Soft prompt learning for BERT and GPT using Transformers


Does the Transformers library have an easy way to only finetune the embeddings of select few tokens in a Transformer model? (For example: the [unused1] [unused2] [unused3] tokens).

I want to try to generate “soft prompts” without updating the entire embedding layer of the Transformer.

I suppose that changing the model myself is always an option, but I wonder that the easiest way to achieve this would be, if this is the best option. I would like to be able to use this on different types of models (e.g. BERT and GPT), if this is possible.


@FremyCompany Any updates on this? I am having the same inquiry!

@niklasstoehr Hi! As a matter of fact, I have written code that can achieve this, but it’s not 100% usable because I didn’t move along very far in that specific experiment. Feel free to use it as a base for your work, though :slight_smile:

import torch
import torch.nn as nn

class PartialOverrideEmbedding(nn.Module):
    def __init__(self, 
                wte: nn.Embedding,
                start_override: int = 110, # [unused100] for my transformer
                length_override: int = 800, # [unused900] for my transformer
                initialize_from_vocab: bool = True):
        """appends learned embedding to 
            wte (nn.Embedding): original transformer word embedding
            start_override (int, optional): first token id which will be trained separately. Defaults to 110 ([unused100] for BERT).
            length_override (int, optional): how many tokens are to be trained separately after the first. Defaults to 800 ([unused900] for BERT).
            initialize_from_vocab (bool, optional): initalizes from default vocab. Defaults to True.
        super(PartialOverrideEmbedding, self).__init__()
        self.start_override = start_override
        self.length_override = length_override
        self.wte = wte
        self.wte_override = nn.Embedding(
            length_override, wte.weight.shape[1]
        if initialize_from_vocab:
            self.wte_override.weight[:] = self.wte.weight[self.start_override:self.start_override+self.length_override]
        self.initial_start_override = start_override
        self.initial_length_override = length_override
    def forward(self, tokens):
        """run forward pass
            tokens (torch.long): input tokens before encoding
            torch.float: encoding of text concatenated with learned task specifc embedding
        # Detect which tokens are not in range for the override, and prepare masks for them
        mask_below = (tokens < self.start_override) 
        mask_above = (tokens >= self.start_override + self.length_override)
        mask_out = torch.logical_or(mask_below, mask_above)

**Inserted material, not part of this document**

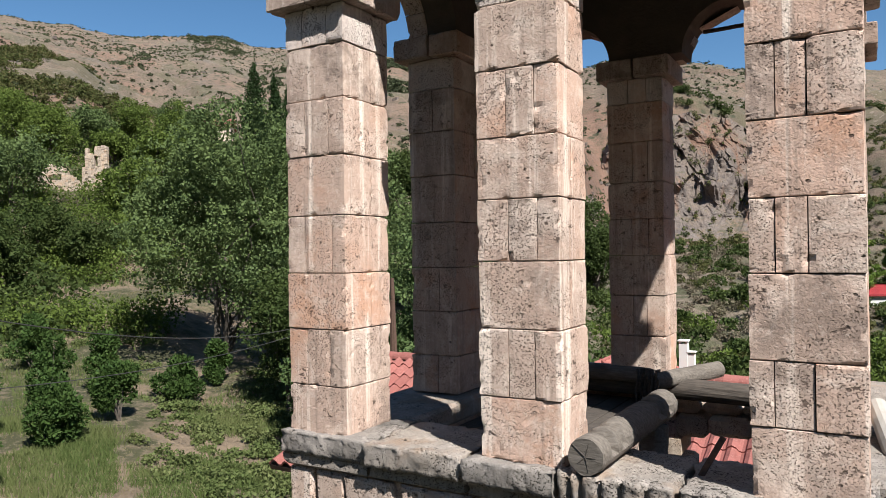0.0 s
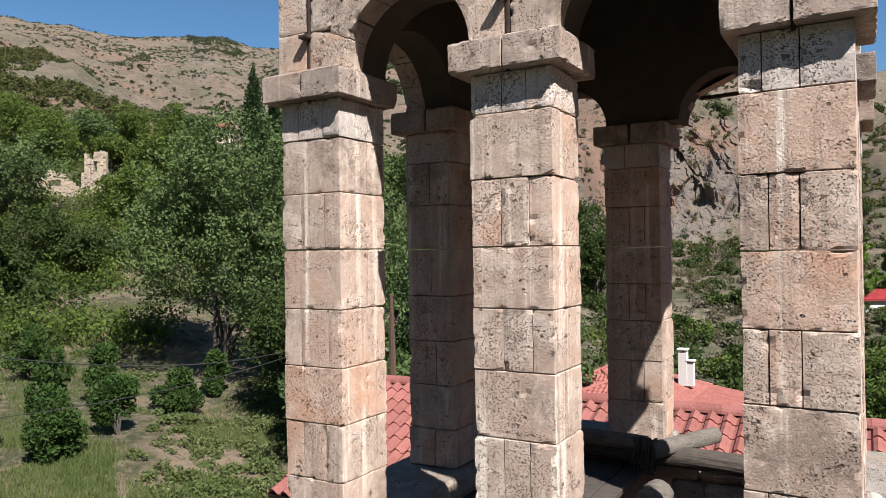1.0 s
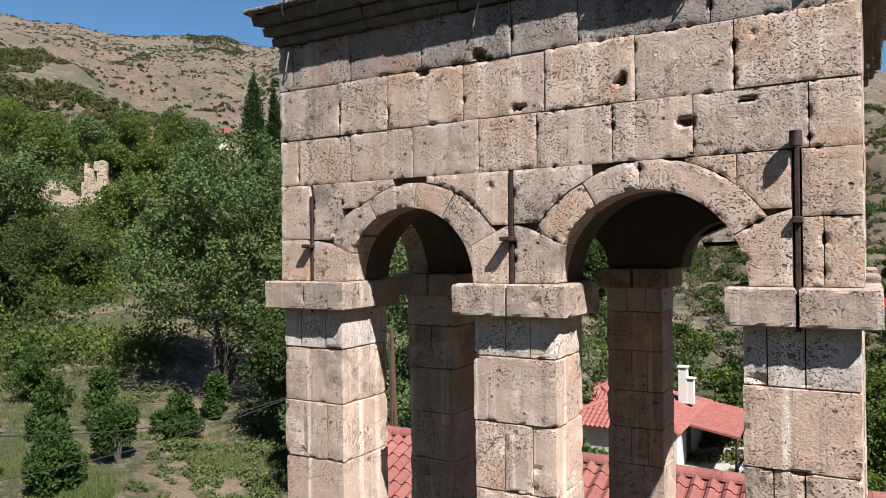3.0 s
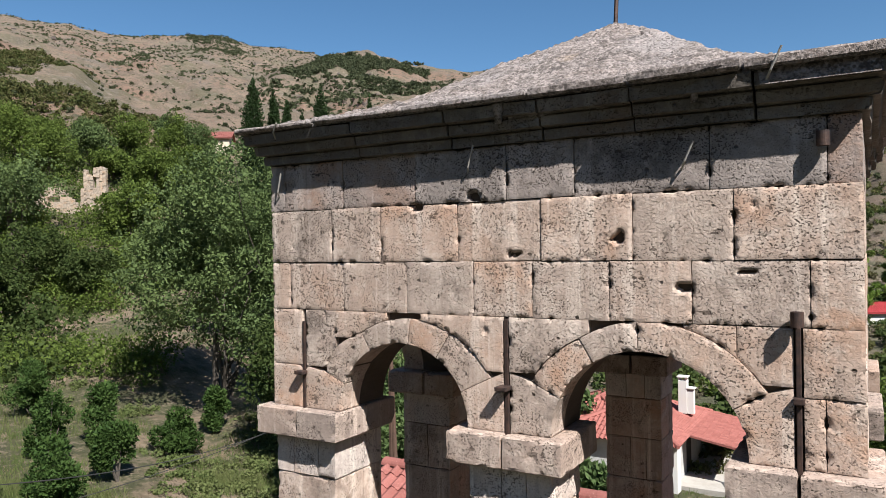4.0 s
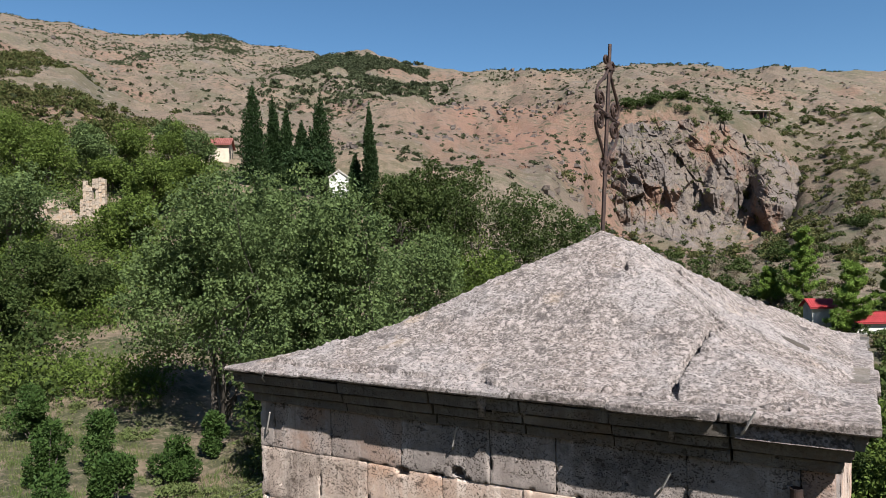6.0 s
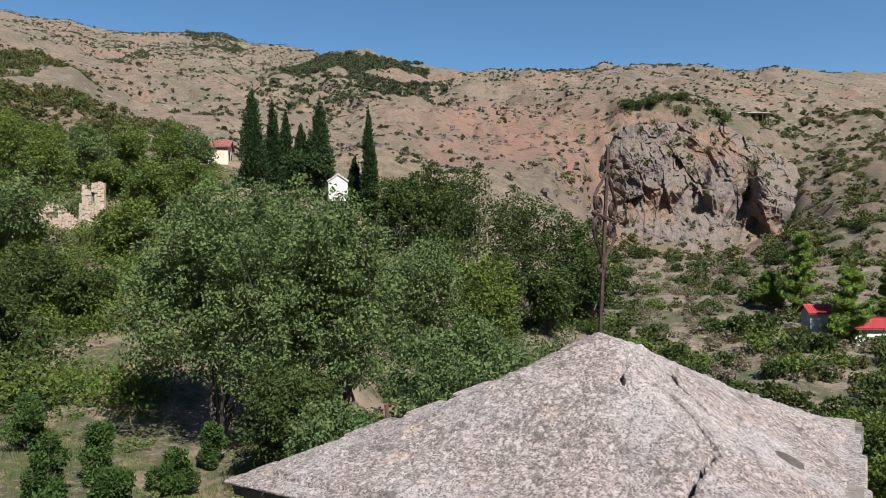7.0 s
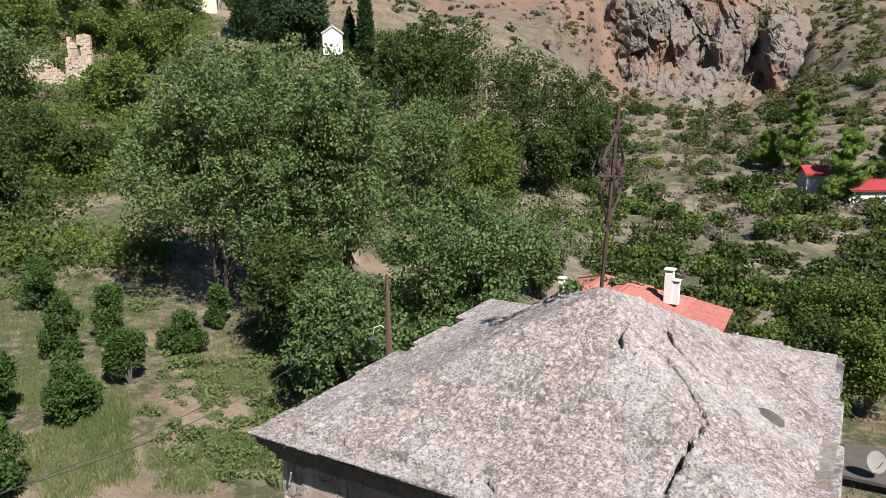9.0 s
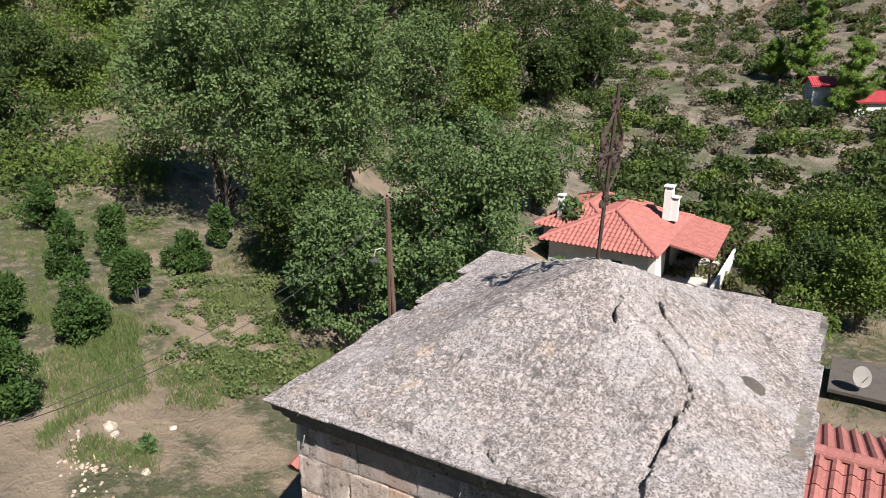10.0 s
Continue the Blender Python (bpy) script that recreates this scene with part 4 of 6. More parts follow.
def clear_of(outline, arches):
    """Pushes an outline out of the rings of the arches."""
    out = []
    for x, z in dense(outline, 0.013):
        for n, (cx, r) in enumerate(arches):
            dx, dz = x - cx, max(z - SPRING, 0.0)
            q = max(math.hypot(dx, dz), 1e-6)
            far = r + reach(n, math.degrees(math.atan2(dz, dx)))
            if q < far:
                x, z = cx + dx * far / q, SPRING + dz * far / q
        out.append((x, min(z, 4.468)))
    slim = [out[0]]
    for p in out[1:]:
        if math.hypot(p[0] - slim[-1][0], p[1] - slim[-1][1]) > 0.006:
            slim.append(p)
    return slim


TIE_L, TIE_M, TIE_R = -1.097, 0.004, 1.10
CELLS = ((-1.3, TIE_L - 0.01, 3.985, 4.193), (-1.3, TIE_L - 0.01, 4.193, 4.468), (TIE_L + 0.01, -0.90, 4.19, 4.468), (-0.90, -0.60, 4.34, 4.468),
         (-0.42, TIE_M - 0.012, 4.235, 4.468), (TIE_M + 0.012, 0.36, 4.238, 4.468), (0.72, 0.903, 4.33, 4.468), (0.903, TIE_R - 0.014, 4.262, 4.468),
         (TIE_R + 0.014, 1.3, 4.231, 4.468), (TIE_R + 0.014, 1.181, 3.985, 4.231), (1.181, 1.3, 3.985, 4.231))
# how far the lowest stone of each arch reaches: along, and its top
SPRINGERS = ((0, 0, TIE_M - 0.012, 4.235), (0, 5, TIE_L + 0.01, 4.19), (1, 0, TIE_R - 0.014, 4.262), (1, 4, TIE_M + 0.012, 4.238))


def upper_wall(face, arches, lead):
    trim = 0.0 if lead else 0.16 * 1.3 / 1.4
    lo, hi = -1.3 + trim, 1.3 - trim
    fine = 0.010 if face is south else 0.05
    for z0, z1, cuts in COURSES:
        e = [lo] + [c for c in cuts if lo + 0.06 < c < hi - 0.06] + [hi]
        for a, b in zip(e, e[1:]):
            v, f = dressed(a, b, z0, z1, 0.16, face, rng, fine)
            link_mesh("wall_stone", v, f, M_GREY if z0 > 4.9 else M_STONE, tower, True)
    for a, b, z0, z1 in CELLS:
        a, b = max(a, lo), min(b, hi)
        o = clear_of([(a, z0), (b, z0), (b, z1), (a, z1)], arches)
        made = carved(o, 0.16, face, rng, fine)
        if made:
            link_mesh("spandrel_stone", *made, M_STONE, tower, True)
    for n, (cx, r) in enumerate(arches):
        js = JOINTS[n]
        for k, ((a0, w0), (a1, w1)) in enumerate(zip(js, js[1:])):
            m = max(4, int((a1 - a0) / 2.5))
            arc = [a0 + (a1 - a0) * q / m for q in range(m + 1)]
            o = [(cx + r * math.cos(radians(a)), SPRING + r * math.sin(radians(a))) for a in arc]
            out = [(cx + (r + reach(n, a)) * math.cos(radians(a)), min(SPRING + (r + reach(n, a)) * math.sin(radians(a)), 4.468)) for a in reversed(arc)]
            for who, which, end, top in SPRINGERS:
                if (who, which) == (n, k) and arches is ARCHES:
                    out = [out[0], (end, top), (end, SPRING)] if which == 0 else [(end, SPRING), (end, top), out[-1]]
            v, f = carved(o + out, 0.15, face, rng, fine)
            link_mesh("voussoir", v, f, M_STONE, tower, True)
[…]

        embedded_tokens = self.wte(tokens)

        # Every token without representation has to be brought into appropriate range
        modified_tokens = tokens - self.start_override
        # Zero out the ones which already have pretrained embedding
        modified_tokens[mask_out] = 0
        # Get the
        embedded_tokens_after_override = self.wte_override(modified_tokens)

        # And finally change appropriate tokens from placeholder embedding created by
        # pretrained into trainable embeddings.
        #return embedded_tokens * torch.logical_not(mask_out) + embedded_tokens_after_override * mask_out
        embedded_tokens_after_override[mask_out] = embedded_tokens[mask_out]

        return embedded_tokens_after_override

    def commit_changes(self):
        with torch.no_grad():
            self.wte.weight[self.initial_start_override:self.initial_start_override+self.initial_length_override] = self.wte_override.weight[:].detach().clone()

The gist of the trick is to:

  1. freeze the embeddings layer of a pretrained model
  2. wrap that embedding layer in the one above
  3. replace the embedding layer of a pretrained model with the wrapped one
  4. train your model, only the embeddings in the wrapper will get trained
  5. commit the changes, so the wrapped embedding gets updated with the new values from the wrapper
  6. restore the wrapped embedding layer in the transformer before saving, by discarding the wrapper (you will not be able to save properly if your transformer still contains that wrapper embedding layer).

If you need to update more tokens that are not in a range, you will actually have to create multiple wrappers within each other. That would require changes in the code to support that.

If you use that to publish a paper using soft prompts, don’t hesitate to send me a copy, as I’m always curious about the topic! Feel free to add me in the acknowledgments if you have such a section in the paper, but you don’t have too, I license the above code as CC0.

1 Like

For those who stumble upon this thread in the future: there is now a library from :hugs: that does it: GitHub - huggingface/peft: 🤗 PEFT: State-of-the-art Parameter-Efficient Fine-Tuning.

1 Like